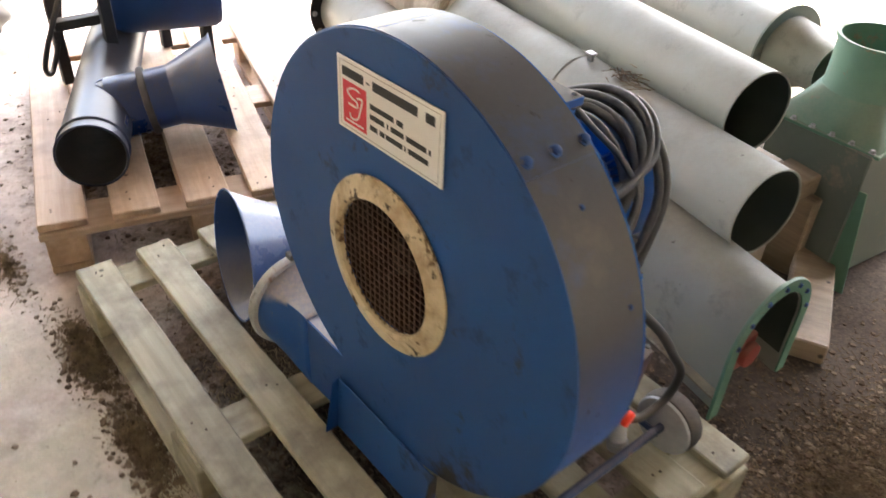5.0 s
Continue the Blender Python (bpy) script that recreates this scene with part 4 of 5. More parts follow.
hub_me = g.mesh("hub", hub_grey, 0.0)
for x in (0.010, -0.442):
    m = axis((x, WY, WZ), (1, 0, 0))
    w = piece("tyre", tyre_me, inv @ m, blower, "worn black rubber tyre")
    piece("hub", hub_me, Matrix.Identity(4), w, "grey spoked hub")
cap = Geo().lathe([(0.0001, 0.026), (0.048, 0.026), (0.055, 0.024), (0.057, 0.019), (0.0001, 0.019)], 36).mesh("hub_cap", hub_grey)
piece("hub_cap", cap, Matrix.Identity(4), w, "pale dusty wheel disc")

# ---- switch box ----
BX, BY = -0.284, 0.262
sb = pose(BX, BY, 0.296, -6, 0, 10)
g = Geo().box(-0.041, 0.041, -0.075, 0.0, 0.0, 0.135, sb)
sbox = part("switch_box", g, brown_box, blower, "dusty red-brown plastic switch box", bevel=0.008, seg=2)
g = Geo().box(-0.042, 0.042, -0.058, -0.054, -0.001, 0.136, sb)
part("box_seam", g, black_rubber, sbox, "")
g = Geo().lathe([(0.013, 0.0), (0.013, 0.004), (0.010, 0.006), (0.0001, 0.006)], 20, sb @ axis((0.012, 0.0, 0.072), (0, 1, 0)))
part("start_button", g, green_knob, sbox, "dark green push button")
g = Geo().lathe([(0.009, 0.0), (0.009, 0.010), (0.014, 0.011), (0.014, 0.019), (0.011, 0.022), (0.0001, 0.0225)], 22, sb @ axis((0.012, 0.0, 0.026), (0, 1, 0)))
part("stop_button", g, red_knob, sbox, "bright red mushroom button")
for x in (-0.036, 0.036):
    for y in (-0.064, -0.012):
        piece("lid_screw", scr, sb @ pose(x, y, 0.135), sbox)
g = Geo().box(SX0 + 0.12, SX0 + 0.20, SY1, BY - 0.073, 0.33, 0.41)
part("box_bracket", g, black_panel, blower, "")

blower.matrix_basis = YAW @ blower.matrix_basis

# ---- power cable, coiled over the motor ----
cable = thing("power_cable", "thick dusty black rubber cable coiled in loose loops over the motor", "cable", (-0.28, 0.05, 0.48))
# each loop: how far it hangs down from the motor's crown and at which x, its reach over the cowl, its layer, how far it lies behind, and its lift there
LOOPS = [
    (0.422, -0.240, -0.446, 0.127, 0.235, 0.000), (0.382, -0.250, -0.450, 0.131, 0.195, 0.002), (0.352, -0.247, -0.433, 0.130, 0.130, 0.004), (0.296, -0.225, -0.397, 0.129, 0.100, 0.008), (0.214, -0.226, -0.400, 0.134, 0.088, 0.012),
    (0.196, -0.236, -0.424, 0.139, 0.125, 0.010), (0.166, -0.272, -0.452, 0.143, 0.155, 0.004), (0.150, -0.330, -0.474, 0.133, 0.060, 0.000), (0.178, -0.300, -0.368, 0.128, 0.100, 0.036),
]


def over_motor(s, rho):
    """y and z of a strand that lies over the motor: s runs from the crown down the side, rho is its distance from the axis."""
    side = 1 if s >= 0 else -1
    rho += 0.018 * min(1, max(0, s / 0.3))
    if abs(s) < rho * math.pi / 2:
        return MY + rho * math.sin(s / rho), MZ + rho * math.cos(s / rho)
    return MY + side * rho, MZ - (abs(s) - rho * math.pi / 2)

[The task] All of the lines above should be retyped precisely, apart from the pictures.

[Answer in full]
5.0 s
Continue the Blender Python (bpy) script that recreates this scene with part 4 of 5. More parts follow.
hub_me = g.mesh("hub", hub_grey, 0.0)
for x in (0.010, -0.442):
    m = axis((x, WY, WZ), (1, 0, 0))
    w = piece("tyre", tyre_me, inv @ m, blower, "worn black rubber tyre")
    piece("hub", hub_me, Matrix.Identity(4), w, "grey spoked hub")
cap = Geo().lathe([(0.0001, 0.026), (0.048, 0.026), (0.055, 0.024), (0.057, 0.019), (0.0001, 0.019)], 36).mesh("hub_cap", hub_grey)
piece("hub_cap", cap, Matrix.Identity(4), w, "pale dusty wheel disc")

# ---- switch box ----
BX, BY = -0.284, 0.262
sb = pose(BX, BY, 0.296, -6, 0, 10)
g = Geo().box(-0.041, 0.041, -0.075, 0.0, 0.0, 0.135, sb)
sbox = part("switch_box", g, brown_box, blower, "dusty red-brown plastic switch box", bevel=0.008, seg=2)
g = Geo().box(-0.042, 0.042, -0.058, -0.054, -0.001, 0.136, sb)
part("box_seam", g, black_rubber, sbox, "")
g = Geo().lathe([(0.013, 0.0), (0.013, 0.004), (0.010, 0.006), (0.0001, 0.006)], 20, sb @ axis((0.012, 0.0, 0.072), (0, 1, 0)))
part("start_button", g, green_knob, sbox, "dark green push button")
g = Geo().lathe([(0.009, 0.0), (0.009, 0.010), (0.014, 0.011), (0.014, 0.019), (0.011, 0.022), (0.0001, 0.0225)], 22, sb @ axis((0.012, 0.0, 0.026), (0, 1, 0)))
part("stop_button", g, red_knob, sbox, "bright red mushroom button")
for x in (-0.036, 0.036):
    for y in (-0.064, -0.012):
        piece("lid_screw", scr, sb @ pose(x, y, 0.135), sbox)
g = Geo().box(SX0 + 0.12, SX0 + 0.20, SY1, BY - 0.073, 0.33, 0.41)
part("box_bracket", g, black_panel, blower, "")

blower.matrix_basis = YAW @ blower.matrix_basis

# ---- power cable, coiled over the motor ----
cable = thing("power_cable", "thick dusty black rubber cable coiled in loose loops over the motor", "cable", (-0.28, 0.05, 0.48))
# each loop: how far it hangs down from the motor's crown and at which x, its reach over the cowl, its layer, how far it lies behind, and its lift there
LOOPS = [
    (0.422, -0.240, -0.446, 0.127, 0.235, 0.000), (0.382, -0.250, -0.450, 0.131, 0.195, 0.002), (0.352, -0.247, -0.433, 0.130, 0.130, 0.004), (0.296, -0.225, -0.397, 0.129, 0.100, 0.008), (0.214, -0.226, -0.400, 0.134, 0.088, 0.012),
    (0.196, -0.236, -0.424, 0.139, 0.125, 0.010), (0.166, -0.272, -0.452, 0.143, 0.155, 0.004), (0.150, -0.330, -0.474, 0.133, 0.060, 0.000), (0.178, -0.300, -0.368, 0.128, 0.100, 0.036),
]


def over_motor(s, rho):
    """y and z of a strand that lies over the motor: s runs from the crown down the side, rho is its distance from the axis."""
    side = 1 if s >= 0 else -1
    rho += 0.018 * min(1, max(0, s / 0.3))
    if abs(s) < rho * math.pi / 2:
        return MY + rho * math.sin(s / rho), MZ + rho * math.cos(s / rho)
    return MY + side * rho, MZ - (abs(s) - rho * math.pi / 2)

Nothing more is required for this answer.